*Task statement*
Lines containing the word "degrees" should be extracted in full.

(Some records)
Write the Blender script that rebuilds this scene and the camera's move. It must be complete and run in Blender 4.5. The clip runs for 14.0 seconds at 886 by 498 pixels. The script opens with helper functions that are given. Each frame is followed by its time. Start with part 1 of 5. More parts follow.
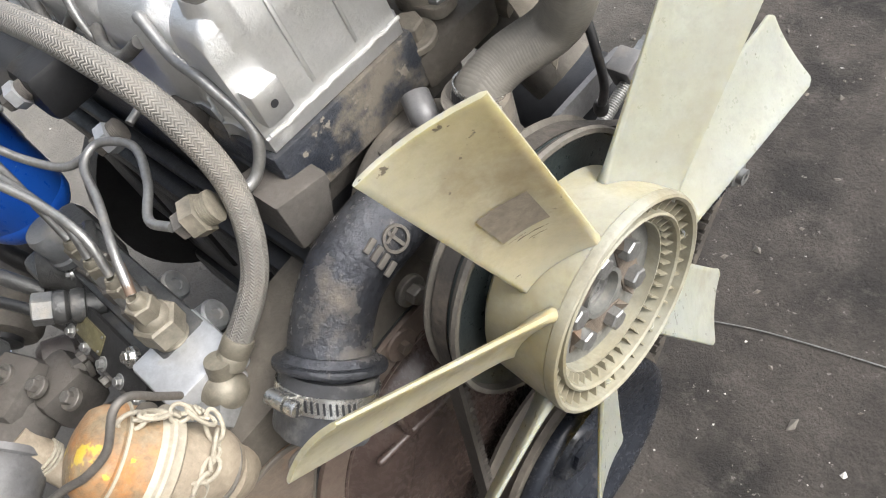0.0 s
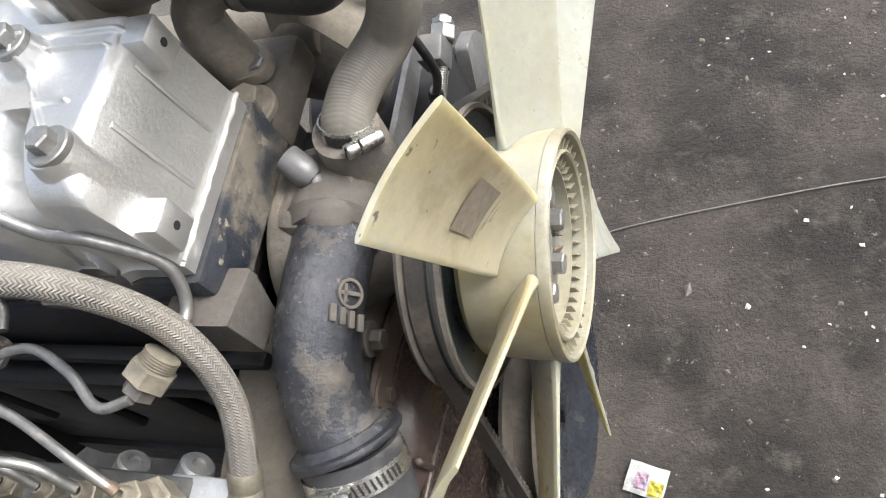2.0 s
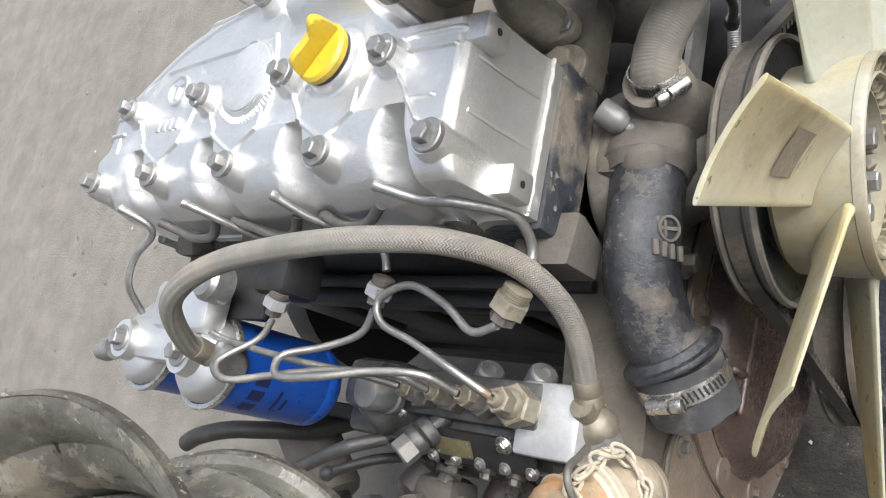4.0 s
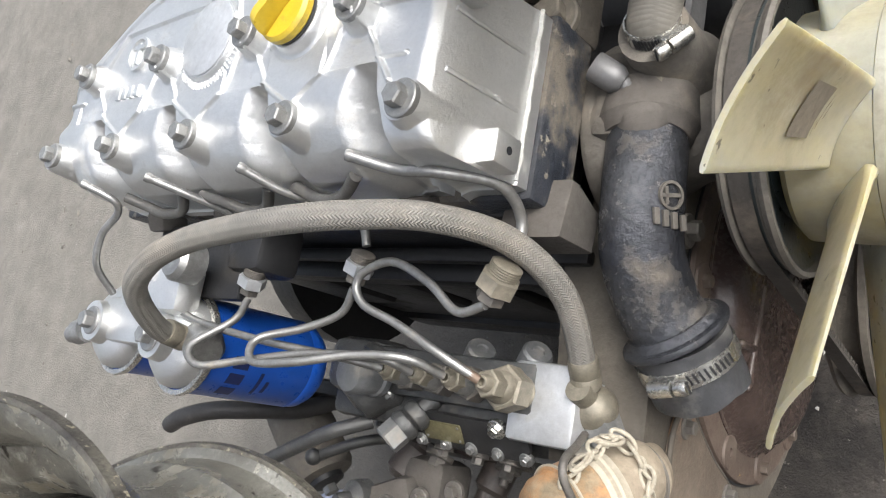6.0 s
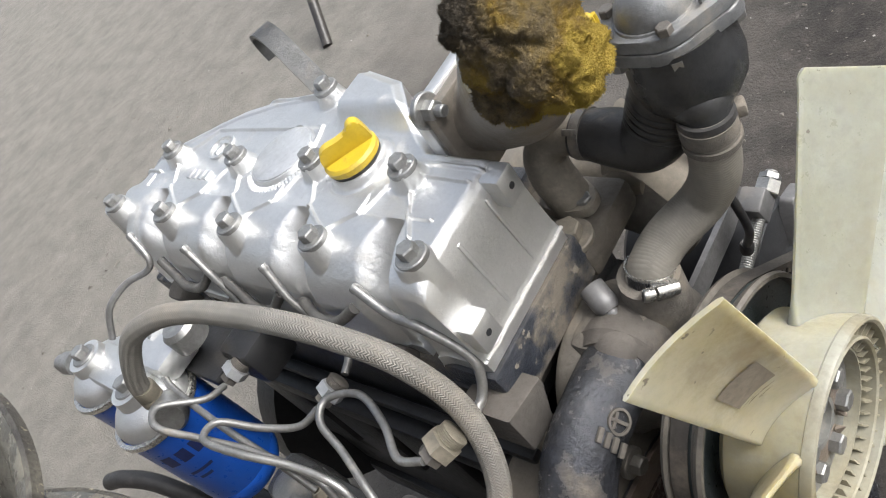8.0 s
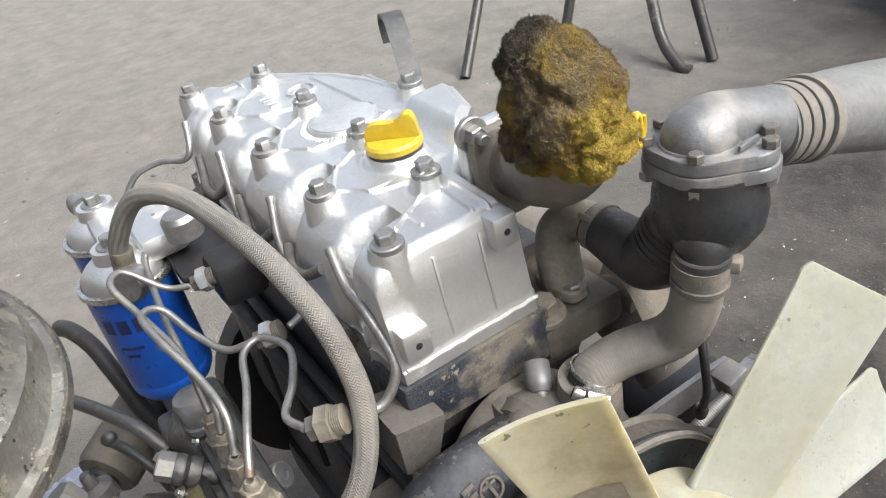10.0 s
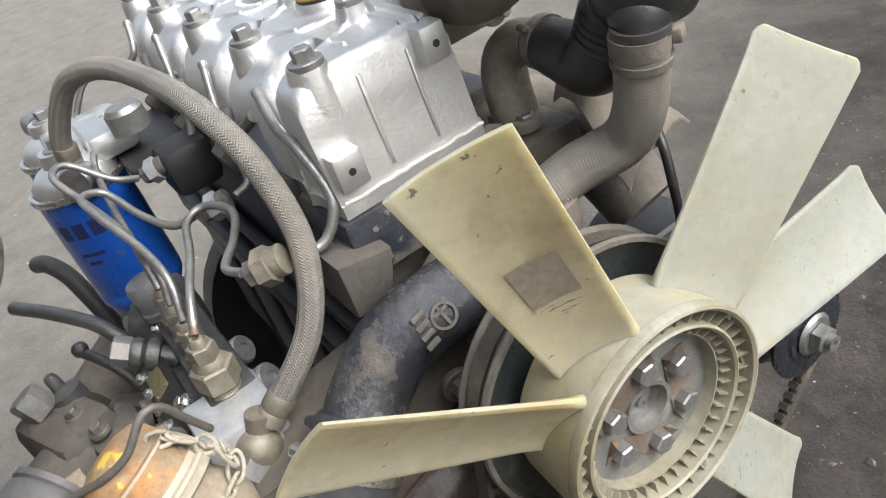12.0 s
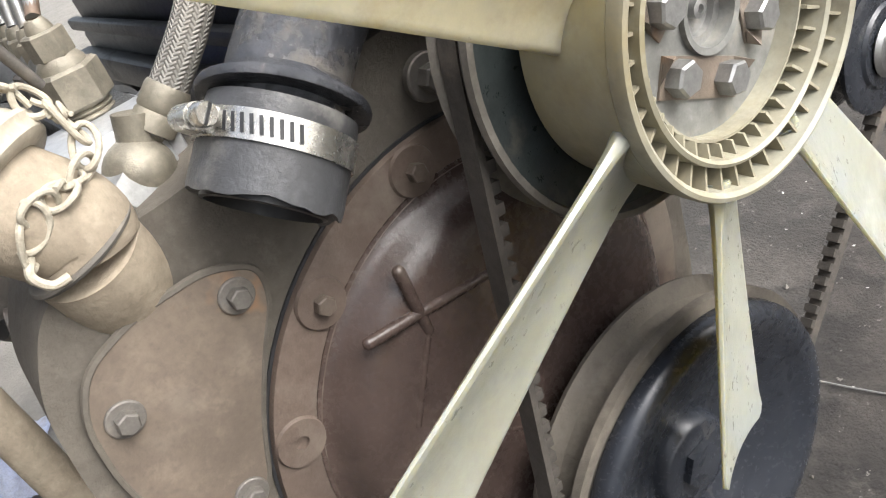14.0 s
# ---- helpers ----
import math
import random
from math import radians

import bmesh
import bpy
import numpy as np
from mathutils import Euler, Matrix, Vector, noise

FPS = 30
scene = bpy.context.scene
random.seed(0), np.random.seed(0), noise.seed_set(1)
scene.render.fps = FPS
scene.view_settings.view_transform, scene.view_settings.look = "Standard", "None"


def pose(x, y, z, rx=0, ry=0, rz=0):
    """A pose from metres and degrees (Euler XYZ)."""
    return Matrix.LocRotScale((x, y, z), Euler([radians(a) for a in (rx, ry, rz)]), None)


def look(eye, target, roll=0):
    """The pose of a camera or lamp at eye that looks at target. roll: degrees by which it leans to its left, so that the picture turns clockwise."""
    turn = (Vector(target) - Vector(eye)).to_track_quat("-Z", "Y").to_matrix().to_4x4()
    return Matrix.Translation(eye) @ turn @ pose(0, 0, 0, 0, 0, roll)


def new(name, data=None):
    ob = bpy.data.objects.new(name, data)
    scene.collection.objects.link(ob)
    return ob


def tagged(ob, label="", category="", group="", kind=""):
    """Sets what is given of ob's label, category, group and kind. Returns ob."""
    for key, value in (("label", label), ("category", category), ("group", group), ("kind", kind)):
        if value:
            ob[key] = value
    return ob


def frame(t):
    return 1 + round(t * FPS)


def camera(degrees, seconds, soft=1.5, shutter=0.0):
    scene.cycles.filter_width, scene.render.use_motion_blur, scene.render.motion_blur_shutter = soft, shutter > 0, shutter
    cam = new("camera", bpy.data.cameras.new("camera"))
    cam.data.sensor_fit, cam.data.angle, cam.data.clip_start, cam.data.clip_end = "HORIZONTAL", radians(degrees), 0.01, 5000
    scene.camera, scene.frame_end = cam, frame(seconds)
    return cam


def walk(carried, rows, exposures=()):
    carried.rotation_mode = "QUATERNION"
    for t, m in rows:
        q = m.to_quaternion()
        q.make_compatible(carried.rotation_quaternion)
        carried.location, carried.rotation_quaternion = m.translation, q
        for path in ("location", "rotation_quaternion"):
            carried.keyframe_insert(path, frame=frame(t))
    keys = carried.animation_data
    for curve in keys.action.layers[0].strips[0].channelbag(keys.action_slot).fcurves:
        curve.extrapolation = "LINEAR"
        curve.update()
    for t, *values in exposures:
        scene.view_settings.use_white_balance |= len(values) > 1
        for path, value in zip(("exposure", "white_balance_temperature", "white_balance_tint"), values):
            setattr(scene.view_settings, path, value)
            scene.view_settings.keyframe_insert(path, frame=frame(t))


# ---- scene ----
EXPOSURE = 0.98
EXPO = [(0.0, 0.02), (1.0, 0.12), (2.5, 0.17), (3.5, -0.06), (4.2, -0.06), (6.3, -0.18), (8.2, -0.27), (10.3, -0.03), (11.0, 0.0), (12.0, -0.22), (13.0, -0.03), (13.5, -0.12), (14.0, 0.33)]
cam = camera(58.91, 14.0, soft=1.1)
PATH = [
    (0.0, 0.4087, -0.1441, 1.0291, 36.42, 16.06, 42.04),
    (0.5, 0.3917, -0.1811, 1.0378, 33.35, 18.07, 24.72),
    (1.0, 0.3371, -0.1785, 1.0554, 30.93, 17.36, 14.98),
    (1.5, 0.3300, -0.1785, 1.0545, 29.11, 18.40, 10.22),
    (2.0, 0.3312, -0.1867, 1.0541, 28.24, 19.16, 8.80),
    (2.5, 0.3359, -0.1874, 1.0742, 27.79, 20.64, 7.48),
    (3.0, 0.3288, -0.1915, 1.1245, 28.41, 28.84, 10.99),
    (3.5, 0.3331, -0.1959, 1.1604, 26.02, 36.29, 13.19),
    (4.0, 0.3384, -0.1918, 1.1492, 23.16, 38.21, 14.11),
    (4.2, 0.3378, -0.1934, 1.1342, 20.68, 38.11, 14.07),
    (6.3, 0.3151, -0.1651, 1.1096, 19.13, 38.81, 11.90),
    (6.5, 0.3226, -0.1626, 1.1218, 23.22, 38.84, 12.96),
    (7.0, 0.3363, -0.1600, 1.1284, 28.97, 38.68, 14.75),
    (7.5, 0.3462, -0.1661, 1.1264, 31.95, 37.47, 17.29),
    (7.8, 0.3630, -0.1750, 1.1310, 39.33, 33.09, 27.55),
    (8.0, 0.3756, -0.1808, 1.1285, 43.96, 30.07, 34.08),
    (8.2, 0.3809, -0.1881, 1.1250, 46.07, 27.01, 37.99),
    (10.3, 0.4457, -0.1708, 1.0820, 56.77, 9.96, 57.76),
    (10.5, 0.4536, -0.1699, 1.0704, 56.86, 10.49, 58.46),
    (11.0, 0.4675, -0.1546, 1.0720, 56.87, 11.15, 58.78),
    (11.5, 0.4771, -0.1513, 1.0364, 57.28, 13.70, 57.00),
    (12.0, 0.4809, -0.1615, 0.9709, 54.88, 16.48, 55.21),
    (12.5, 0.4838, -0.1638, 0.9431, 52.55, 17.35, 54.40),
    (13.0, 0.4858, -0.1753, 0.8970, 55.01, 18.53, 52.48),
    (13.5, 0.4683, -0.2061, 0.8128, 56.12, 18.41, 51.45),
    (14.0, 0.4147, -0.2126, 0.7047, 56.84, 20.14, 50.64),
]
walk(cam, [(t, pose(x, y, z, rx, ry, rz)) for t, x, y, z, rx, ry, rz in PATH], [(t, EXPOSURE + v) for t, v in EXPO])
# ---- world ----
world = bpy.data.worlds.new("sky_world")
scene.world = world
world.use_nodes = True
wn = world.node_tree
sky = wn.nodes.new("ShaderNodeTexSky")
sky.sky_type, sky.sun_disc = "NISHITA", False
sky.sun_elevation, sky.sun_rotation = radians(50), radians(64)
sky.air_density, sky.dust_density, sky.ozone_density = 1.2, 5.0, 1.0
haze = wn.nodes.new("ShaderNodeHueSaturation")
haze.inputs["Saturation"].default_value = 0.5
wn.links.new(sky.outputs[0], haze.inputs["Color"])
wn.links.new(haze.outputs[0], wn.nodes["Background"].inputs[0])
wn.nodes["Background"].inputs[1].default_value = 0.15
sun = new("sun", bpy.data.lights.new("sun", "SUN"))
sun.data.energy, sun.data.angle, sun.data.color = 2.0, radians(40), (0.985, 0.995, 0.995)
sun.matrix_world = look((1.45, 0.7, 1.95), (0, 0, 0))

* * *

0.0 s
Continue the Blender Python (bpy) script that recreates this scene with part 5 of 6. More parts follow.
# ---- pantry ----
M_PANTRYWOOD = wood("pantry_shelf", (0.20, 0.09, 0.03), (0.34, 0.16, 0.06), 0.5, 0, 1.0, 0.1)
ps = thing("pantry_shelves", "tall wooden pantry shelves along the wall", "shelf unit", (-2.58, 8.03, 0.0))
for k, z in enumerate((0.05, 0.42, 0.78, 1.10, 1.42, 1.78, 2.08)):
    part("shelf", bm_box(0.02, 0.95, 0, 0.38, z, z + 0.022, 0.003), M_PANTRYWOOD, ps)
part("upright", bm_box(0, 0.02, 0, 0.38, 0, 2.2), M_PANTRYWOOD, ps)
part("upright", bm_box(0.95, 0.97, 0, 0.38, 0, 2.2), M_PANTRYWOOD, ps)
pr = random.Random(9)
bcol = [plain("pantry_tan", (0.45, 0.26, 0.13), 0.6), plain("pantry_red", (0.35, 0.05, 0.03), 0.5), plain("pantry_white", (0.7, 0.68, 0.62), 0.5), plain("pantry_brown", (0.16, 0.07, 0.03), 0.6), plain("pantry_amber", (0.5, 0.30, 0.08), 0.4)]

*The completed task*
    """A pose from metres and degrees (Euler XYZ)."""
    """The pose of a camera or lamp at eye that looks at target. roll: degrees by which it leans to its left, so that the picture turns clockwise."""
def camera(degrees, seconds, soft=1.5, shutter=0.0):
    cam.data.sensor_fit, cam.data.angle, cam.data.clip_start, cam.data.clip_end = "HORIZONTAL", radians(degrees), 0.01, 5000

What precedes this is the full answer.